Unknown Heirs of Whitney v. Kimball

Perkins, J.

Warren Kimball, in behalf of himself and other creditors, filed a bill in chancery in the Lagrange Circuit Court, setting forth that Horace Thatcher and Michael T. Whitney were indebted to him in Ohio, by promissory note, in the sum of 400 dollars; that about one year after the execution of said note, to-wit, in 1838, said Whitney departed this life; that in January, 1839, judgment was obtained on the note in Ohio, against the other joint maker, a man destitute of all property, and who, in 1842, procured his discharge in the United States District Court of Ohio as a bankrupt; that Whitney, deceased, left no property except a tract of land particularly described, lying in Lagrange county, Indiana; that he left heirs whose names were unknown. He prayed a decree for the sale of the land, &c.

No affidavit was annexed to the bill, nor did it allege that the heirs were non-residents, nor that no administrator had been appointed on Whitney's estate.

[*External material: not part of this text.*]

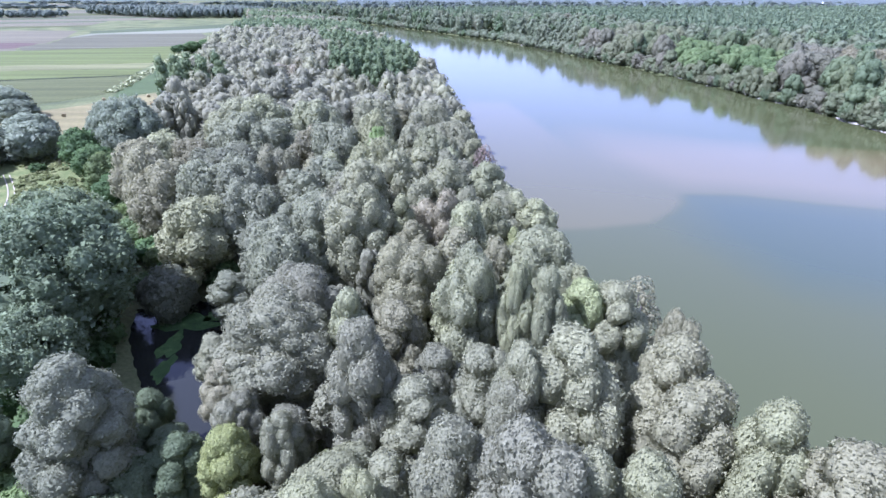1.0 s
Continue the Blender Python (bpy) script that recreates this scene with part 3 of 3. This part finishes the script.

Notice by publication in a newspaper, on a return of “not found” by the sheriff, was given of the pendency of the suit. Default by the defendants. Creditors, other than the plaintiff, Kimball, were permitted to come in and prove their claims. Sale of the land decreed, &c.

To this decree it is objected—

1. That the creditors had not obtained judgments upon their claims before attempting to enforce their collection by this proceeding.

Where the debtor is not dead, and possesses an equitable interest in real estate, inasmuch as by law the creditor acquires by judgment, a lien on real estate in which such debtor has the legal interest, equity, in aid of the law, carries along the lien, and enforces it against real *548estate in which the debtor has only such equitable interest. And as, by law, the creditor acquires, by judgment and execution, a lien on the personal property to which the debtor has the legal title, equity enforces such lien on the equitable interest of the debtor in personal property. But it does this only where a judgment, which constitutes the lien at law in the one case, and a judgment and execution in the other, have been obtained.

Where, however, the original debtor is dead, the law is settled in this state, that a judgment, even at law, need not be obtained before going into chancery for the collection of the debt. In Martin v. Densford, 3 Blackf. 295, the Court say: “It is true that it is a well-settled general principle, that a party cannot apply to a court of equity, if he have a full and complete remedy at common law. To this general and salutary principle there are, however, a few exceptions, one of which is, where the debtor is dead, and the creditor has to proceed against his heirs, executors, or administrators. In such cases, courts of equity have concurrent jurisdiction with courts of law; and the creditor may elect into which court he will go.” See, also, Sweny v. Ferguson, 2 Blackf. 129.—O'Brien v. Coulter, id. 421.—Kipper v. Glancey, id. 356.—Bryer v. Chase, 8 id. 508.

This jurisdiction rests on the ground that executors, administrators and heirs, are, or may be, trustees for creditors, and, hence, are liable to be called to account in chancery. And if, in a given case, a remedy exists at law also, the two jurisdictions are, in such case, concurrent.

2. The second objection is, that Whitney's insolvency was not proved.

There is nothing in this objection. Chancery having, as we have seen, jurisdiction in the first instance, and independent of all accidental circumstances, for the collection of the debt, the question of solvency or insolvency could have no influence with the Court in the determination of the cause.

3. It is objected that creditors, other than the plaintiff in the bill, were permitted to come in and prove their *549claims. But this bill was filed by the plaintiff expressly in behalf of himself and all other creditors. He did not, even if he could have done so, (a point on which it is not necessary for us now to say anything), claim any preference over other creditors in the payment of his demand. And where a bill is filed by one, or a few, in behalf of all the creditors, all are allowed to come in under the decree, prove their claims, and have them paid in the course of administration. Story’s Eq. Pl., p. 125.—Barton v. Bryant, 2 Ind. R. 189.—McNaughtin v. Lamb, id. 642.

R. Brackenridge, for the plaintiffs. J. B. Howe, for the defendant.

4. There was no allegation in the bill that an administrator had not been appointed on Whitney’s estate.

This is a good objection. The bill should have made the administrator or executor, if either existed, a party; and if neither existed, it should have alleged the fact in excuse. The reason is, the personal estate which the executor or administrator represents, is the primary fund out of which debts should be paid.

5. The point is also made, that there is no affidavit to the bill, or in the case, that the names of Whitney’s heirs were unlmown; and it presents a radical defect in the proceedings. The statute of 1852, R. S., 2 vol., p. 36, which is a transcript of that of 1843 upon this subject, (see R. S. of that year, p. 833), enacts that the plaintiff “shall annex to his complaint an affidavit of his want of knowledge of their names, and that their residence is, as he verily believes, not in this state.”

This statute must be substantially complied with.

Per Curiam.

The decree is reversed with costs. Cause remanded, &c.